start
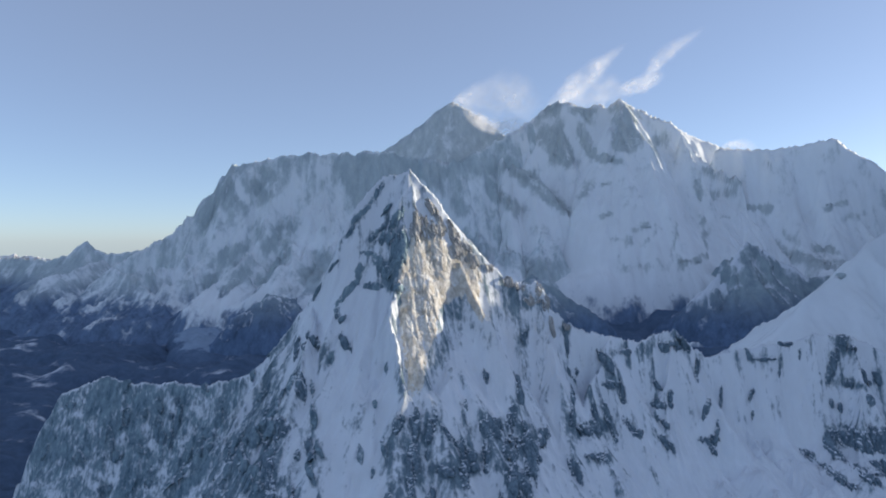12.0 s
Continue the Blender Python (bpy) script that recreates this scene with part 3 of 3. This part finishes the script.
end
start
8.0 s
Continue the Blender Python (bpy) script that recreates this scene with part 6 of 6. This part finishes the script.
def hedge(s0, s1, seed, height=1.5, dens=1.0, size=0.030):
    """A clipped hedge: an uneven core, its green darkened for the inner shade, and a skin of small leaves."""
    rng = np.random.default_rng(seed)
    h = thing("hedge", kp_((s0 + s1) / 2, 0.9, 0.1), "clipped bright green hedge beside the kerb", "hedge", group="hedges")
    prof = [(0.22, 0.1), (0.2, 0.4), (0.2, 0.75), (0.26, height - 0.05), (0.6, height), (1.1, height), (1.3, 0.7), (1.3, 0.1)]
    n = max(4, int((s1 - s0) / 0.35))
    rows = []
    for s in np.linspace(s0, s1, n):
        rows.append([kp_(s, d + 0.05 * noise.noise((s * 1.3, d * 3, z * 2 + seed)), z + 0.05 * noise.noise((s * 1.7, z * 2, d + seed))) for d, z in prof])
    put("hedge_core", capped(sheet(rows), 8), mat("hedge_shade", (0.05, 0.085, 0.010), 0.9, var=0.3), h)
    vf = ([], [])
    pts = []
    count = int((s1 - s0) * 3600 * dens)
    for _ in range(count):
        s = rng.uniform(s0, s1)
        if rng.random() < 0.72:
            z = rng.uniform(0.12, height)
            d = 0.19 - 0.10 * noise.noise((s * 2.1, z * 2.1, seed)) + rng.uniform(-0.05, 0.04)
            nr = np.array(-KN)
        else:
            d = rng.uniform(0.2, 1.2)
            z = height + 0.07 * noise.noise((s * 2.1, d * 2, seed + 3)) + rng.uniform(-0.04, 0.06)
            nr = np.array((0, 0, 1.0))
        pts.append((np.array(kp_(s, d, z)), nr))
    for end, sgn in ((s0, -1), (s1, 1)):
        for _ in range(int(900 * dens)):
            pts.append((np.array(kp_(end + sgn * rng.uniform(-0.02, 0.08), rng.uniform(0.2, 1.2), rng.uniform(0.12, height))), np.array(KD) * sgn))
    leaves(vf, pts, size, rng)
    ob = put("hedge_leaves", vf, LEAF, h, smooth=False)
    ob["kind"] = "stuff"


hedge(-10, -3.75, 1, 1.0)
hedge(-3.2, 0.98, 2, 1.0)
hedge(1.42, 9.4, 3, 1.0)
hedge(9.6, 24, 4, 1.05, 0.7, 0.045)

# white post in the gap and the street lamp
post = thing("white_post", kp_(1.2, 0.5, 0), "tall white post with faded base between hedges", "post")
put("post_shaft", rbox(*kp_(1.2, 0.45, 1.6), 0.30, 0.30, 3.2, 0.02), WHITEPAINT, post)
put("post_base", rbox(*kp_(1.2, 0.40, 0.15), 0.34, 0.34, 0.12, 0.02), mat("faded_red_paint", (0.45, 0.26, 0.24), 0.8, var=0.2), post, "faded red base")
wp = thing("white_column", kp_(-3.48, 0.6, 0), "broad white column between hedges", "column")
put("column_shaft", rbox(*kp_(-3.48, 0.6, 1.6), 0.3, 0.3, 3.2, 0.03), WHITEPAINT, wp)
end
_Task goal_: Return a copy of every line that includes the word "part".

_Completed exercise_:
Continue the Blender Python (bpy) script that recreates this scene with part 3 of 3. This part finishes the script.
Continue the Blender Python (bpy) script that recreates this scene with part 6 of 6. This part finishes the script.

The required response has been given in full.